• [Provided material]:
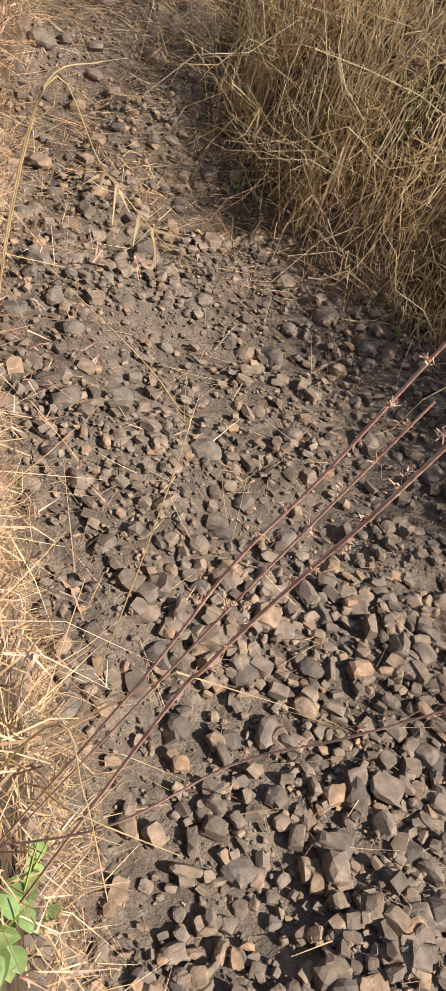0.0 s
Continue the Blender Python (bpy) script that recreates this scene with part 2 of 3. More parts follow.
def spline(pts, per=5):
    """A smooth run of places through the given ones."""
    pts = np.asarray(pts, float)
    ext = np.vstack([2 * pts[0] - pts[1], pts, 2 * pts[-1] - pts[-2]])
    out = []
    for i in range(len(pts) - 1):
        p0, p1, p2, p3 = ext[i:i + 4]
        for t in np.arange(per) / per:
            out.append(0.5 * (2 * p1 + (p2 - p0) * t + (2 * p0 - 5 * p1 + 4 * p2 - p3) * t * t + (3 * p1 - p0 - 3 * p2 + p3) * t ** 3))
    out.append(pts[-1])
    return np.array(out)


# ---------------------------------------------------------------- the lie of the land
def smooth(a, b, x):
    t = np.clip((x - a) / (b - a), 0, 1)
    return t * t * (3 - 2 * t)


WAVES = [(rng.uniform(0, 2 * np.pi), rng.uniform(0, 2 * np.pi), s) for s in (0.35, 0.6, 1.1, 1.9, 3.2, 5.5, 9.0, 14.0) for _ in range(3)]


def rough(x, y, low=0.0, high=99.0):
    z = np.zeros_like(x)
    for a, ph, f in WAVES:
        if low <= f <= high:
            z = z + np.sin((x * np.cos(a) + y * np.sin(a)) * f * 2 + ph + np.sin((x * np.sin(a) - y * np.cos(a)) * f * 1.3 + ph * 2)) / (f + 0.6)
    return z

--

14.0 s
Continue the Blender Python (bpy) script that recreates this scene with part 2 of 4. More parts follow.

--

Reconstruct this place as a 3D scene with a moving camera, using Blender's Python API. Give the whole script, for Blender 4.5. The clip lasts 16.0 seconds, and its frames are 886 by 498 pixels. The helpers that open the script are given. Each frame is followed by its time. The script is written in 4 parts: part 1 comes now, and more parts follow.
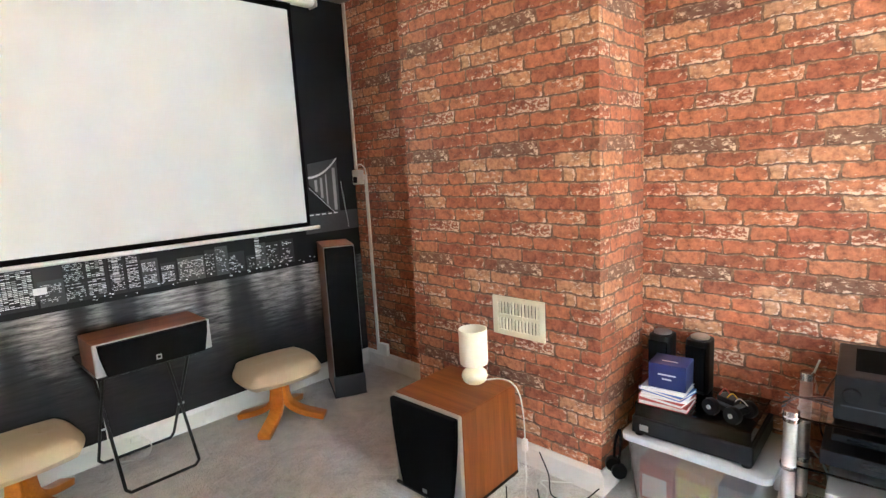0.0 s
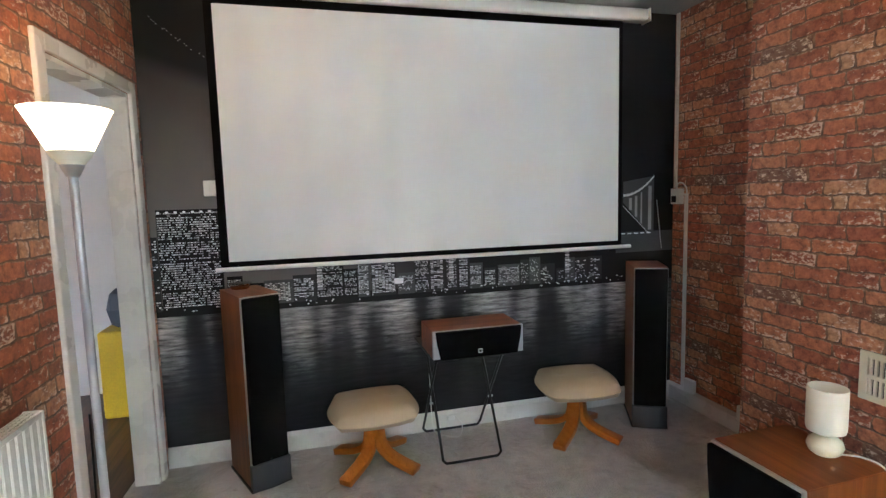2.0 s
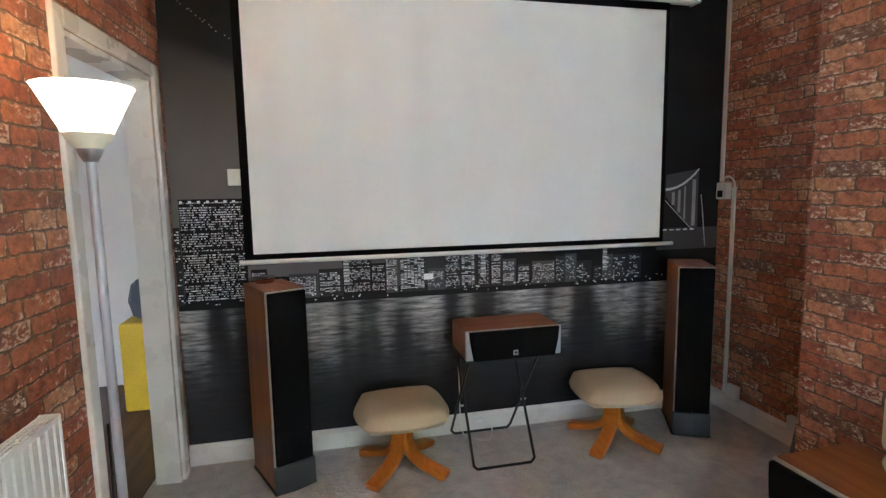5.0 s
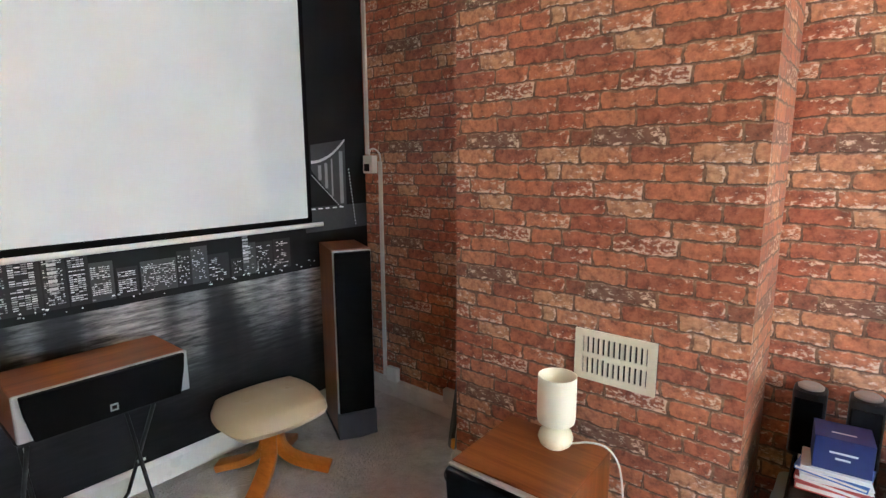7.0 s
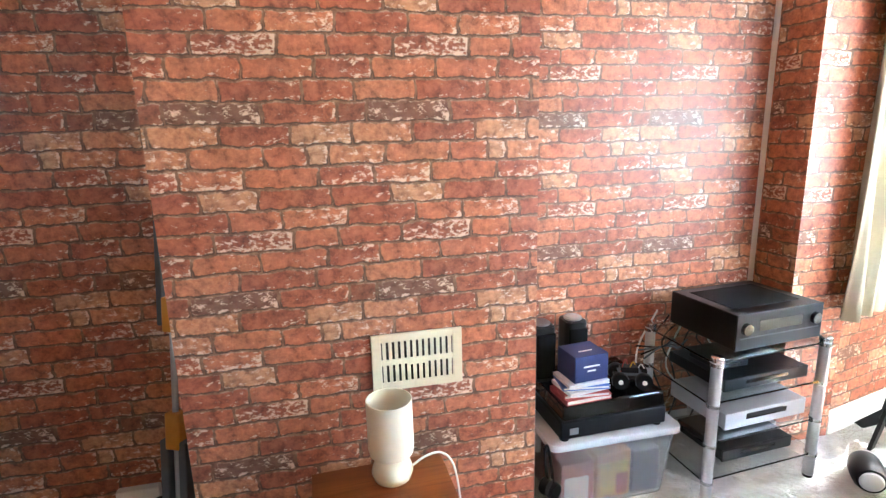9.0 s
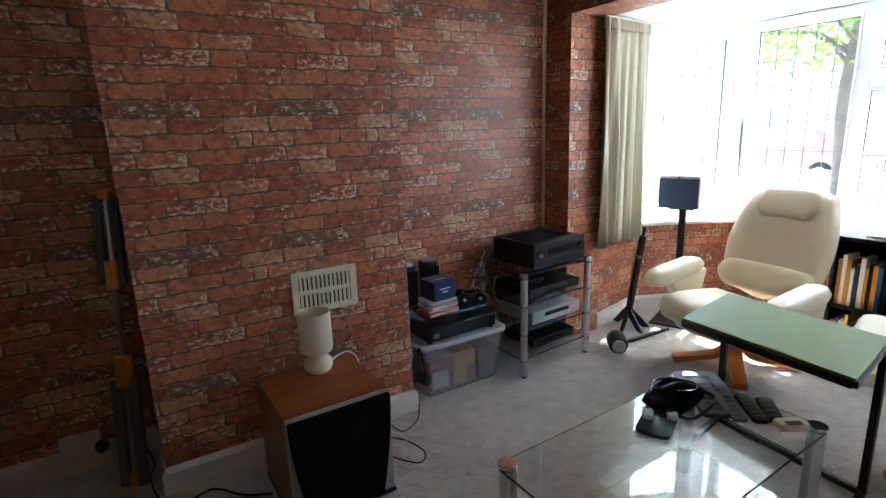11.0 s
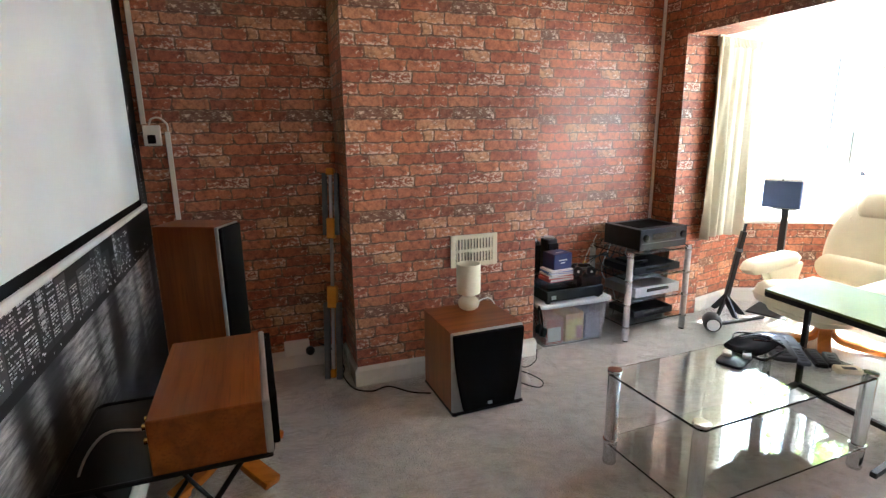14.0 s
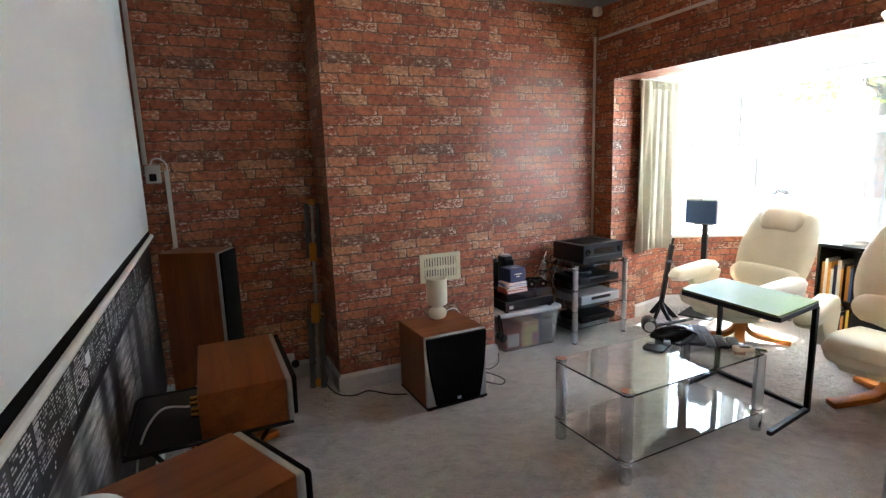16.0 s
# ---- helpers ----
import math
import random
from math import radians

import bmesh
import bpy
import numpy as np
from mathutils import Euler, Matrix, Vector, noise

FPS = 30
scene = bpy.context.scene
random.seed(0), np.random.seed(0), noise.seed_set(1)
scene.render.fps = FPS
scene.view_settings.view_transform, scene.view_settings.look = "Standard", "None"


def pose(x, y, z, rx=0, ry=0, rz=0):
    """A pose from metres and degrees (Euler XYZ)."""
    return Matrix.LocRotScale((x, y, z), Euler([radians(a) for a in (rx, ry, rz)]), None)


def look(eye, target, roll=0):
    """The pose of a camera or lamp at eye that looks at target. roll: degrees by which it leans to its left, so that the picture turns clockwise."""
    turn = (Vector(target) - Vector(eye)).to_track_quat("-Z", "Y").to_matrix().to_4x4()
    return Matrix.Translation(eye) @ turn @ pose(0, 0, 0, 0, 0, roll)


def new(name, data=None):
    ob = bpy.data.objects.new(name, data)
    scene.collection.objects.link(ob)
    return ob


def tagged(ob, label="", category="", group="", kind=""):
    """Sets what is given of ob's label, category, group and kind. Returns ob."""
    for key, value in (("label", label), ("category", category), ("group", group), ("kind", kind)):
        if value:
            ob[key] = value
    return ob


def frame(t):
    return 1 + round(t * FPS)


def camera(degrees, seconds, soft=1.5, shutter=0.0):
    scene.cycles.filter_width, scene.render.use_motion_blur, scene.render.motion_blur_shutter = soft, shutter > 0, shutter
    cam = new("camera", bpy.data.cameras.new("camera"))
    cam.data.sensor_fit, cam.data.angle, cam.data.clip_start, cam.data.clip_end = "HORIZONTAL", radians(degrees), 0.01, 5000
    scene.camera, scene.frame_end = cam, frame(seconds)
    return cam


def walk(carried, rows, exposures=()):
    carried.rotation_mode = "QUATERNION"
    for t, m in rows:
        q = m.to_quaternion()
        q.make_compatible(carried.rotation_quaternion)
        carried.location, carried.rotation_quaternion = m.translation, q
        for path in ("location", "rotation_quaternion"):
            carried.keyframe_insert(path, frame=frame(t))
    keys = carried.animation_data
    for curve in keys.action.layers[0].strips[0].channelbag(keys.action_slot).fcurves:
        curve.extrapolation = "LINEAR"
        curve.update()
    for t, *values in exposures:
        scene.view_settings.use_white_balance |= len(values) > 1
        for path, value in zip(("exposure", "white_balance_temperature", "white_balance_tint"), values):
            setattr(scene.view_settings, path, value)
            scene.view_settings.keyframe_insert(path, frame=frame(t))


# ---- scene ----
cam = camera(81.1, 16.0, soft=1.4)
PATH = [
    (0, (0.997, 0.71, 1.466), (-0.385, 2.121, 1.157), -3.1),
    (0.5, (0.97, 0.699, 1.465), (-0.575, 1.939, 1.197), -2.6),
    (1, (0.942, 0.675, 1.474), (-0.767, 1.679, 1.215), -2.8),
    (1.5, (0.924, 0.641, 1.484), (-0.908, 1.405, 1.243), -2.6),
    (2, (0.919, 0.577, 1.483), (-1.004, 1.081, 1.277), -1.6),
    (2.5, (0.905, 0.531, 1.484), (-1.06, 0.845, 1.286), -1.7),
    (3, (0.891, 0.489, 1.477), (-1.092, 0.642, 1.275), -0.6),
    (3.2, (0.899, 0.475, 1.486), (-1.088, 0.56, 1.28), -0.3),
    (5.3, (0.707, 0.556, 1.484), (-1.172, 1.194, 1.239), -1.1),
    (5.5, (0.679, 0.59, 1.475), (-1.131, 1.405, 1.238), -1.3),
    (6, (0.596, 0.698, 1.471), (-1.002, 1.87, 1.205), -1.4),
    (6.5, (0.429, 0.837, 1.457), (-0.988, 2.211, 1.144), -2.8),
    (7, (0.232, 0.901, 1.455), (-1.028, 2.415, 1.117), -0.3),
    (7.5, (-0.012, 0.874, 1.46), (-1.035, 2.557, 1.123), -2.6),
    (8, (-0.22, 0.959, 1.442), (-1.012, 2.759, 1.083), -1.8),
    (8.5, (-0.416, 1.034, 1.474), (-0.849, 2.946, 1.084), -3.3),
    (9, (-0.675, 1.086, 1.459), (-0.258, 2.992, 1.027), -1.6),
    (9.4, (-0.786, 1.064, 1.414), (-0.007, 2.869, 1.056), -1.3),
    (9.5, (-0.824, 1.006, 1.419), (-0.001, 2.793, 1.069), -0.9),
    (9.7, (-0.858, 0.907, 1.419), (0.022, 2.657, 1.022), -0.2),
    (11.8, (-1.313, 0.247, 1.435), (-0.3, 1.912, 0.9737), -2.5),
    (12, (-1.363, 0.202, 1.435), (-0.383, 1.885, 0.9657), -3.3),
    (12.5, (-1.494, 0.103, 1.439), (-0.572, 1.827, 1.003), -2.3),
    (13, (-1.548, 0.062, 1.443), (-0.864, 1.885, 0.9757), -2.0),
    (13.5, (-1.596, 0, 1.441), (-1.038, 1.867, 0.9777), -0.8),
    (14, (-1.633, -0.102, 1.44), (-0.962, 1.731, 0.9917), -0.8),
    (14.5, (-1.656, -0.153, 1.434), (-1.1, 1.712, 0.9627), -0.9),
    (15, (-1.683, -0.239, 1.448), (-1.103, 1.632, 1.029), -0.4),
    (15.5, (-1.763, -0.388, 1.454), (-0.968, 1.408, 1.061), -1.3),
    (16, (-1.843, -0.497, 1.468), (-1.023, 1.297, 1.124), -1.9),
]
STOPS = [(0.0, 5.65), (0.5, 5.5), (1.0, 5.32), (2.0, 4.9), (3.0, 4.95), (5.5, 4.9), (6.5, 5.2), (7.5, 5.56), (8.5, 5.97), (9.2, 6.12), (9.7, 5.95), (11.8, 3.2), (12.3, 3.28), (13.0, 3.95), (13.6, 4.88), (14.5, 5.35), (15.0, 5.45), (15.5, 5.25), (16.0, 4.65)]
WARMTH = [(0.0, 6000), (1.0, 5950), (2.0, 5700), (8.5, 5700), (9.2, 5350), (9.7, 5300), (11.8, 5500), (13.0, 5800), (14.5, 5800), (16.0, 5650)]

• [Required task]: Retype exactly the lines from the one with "Reconstruct this place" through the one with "shutter > 0, shutter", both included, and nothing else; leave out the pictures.

• [Result]:
Reconstruct this place as a 3D scene with a moving camera, using Blender's Python API. Give the whole script, for Blender 4.5. The clip lasts 16.0 seconds, and its frames are 886 by 498 pixels. The helpers that open the script are given. Each frame is followed by its time. The script is written in 4 parts: part 1 comes now, and more parts follow.
0.0 s
2.0 s
5.0 s
7.0 s
9.0 s
11.0 s
14.0 s
16.0 s
# ---- helpers ----
import math
import random
from math import radians

import bmesh
import bpy
import numpy as np
from mathutils import Euler, Matrix, Vector, noise

FPS = 30
scene = bpy.context.scene
random.seed(0), np.random.seed(0), noise.seed_set(1)
scene.render.fps = FPS
scene.view_settings.view_transform, scene.view_settings.look = "Standard", "None"


def pose(x, y, z, rx=0, ry=0, rz=0):
    """A pose from metres and degrees (Euler XYZ)."""
    return Matrix.LocRotScale((x, y, z), Euler([radians(a) for a in (rx, ry, rz)]), None)


def look(eye, target, roll=0):
    """The pose of a camera or lamp at eye that looks at target. roll: degrees by which it leans to its left, so that the picture turns clockwise."""
    turn = (Vector(target) - Vector(eye)).to_track_quat("-Z", "Y").to_matrix().to_4x4()
    return Matrix.Translation(eye) @ turn @ pose(0, 0, 0, 0, 0, roll)


def new(name, data=None):
    ob = bpy.data.objects.new(name, data)
    scene.collection.objects.link(ob)
    return ob


def tagged(ob, label="", category="", group="", kind=""):
    """Sets what is given of ob's label, category, group and kind. Returns ob."""
    for key, value in (("label", label), ("category", category), ("group", group), ("kind", kind)):
        if value:
            ob[key] = value
    return ob


def frame(t):
    return 1 + round(t * FPS)


def camera(degrees, seconds, soft=1.5, shutter=0.0):
    scene.cycles.filter_width, scene.render.use_motion_blur, scene.render.motion_blur_shutter = soft, shutter > 0, shutter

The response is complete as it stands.